Data enrichment hackathon, March 17-21 2014/RDFKB
RDF knowledge base of plant phenotypes
Phenotypes in plants are recorded for individual specimen, taxa, particular genotypes, etc. in several places (e.g., plant model organism databases). In some cases, the particular genotype and environmental conditions are recorded as well. An integrated knowledge base that contains (1) a description of the sample, (2) the phenotypes observed, and (3) the conditions under which they have been observed would allow comparative analyses of multiple plant species and may lead to identification of traits relevant for food security (e.g., drought resistance). Additionally, mapping to geospatial coordinates (as available for many collected specimen available in museums) will allow comparison of phenotypic characteristics under particular environmental conditions across multiple samples, species, etc. (example of LinkedGeoData here).

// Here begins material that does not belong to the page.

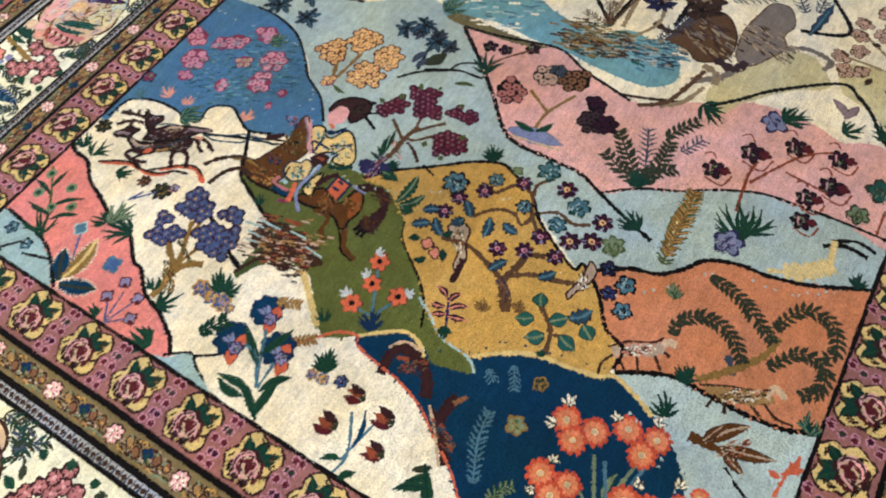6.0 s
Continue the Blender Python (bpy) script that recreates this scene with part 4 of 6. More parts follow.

The goal would be to come up (1) with a simple data model (an ontology) that can characterize the relations between genotype, phenotype, environment in which plant samples, mutant genotypes, etc. are being observed, and then (2) generate an RDF knowledge base that integrates (or can integrate) this information from multiple sources (databases like TAIR, sample collections in museums, or from text mining).
Resources to consider:
- Darwin Core
- Plant Ontology, Plant Trait Ontology and PATO
- Phenotypes: Gramene, TAIR
- GeoNames: 3 million names + geolocation; useful for text mining
Relation to other projects:
- This project aims to extract entities (taxon names, museum identifiers, geolocations, genebank identifiers, etc.); this information can be made available as Linked GeoData in an RDF KB; this would allow integration (and federated queries) with UniProt RDF or EBI's RDF data sources.
- Taxonomic and geographic information from the World Spider Catalogue can be represented as linked geo data in the same store, and geographic distribution visualized using OSM or similar.
- Old literature (1930s and before) will not have geolocation for specimen, but usually have some reference to a location ("Madagascar", "Bavaria", "Black Forest"), many of which have a geolocation in DBPedia. Map these references to geo-locations through SPARQL.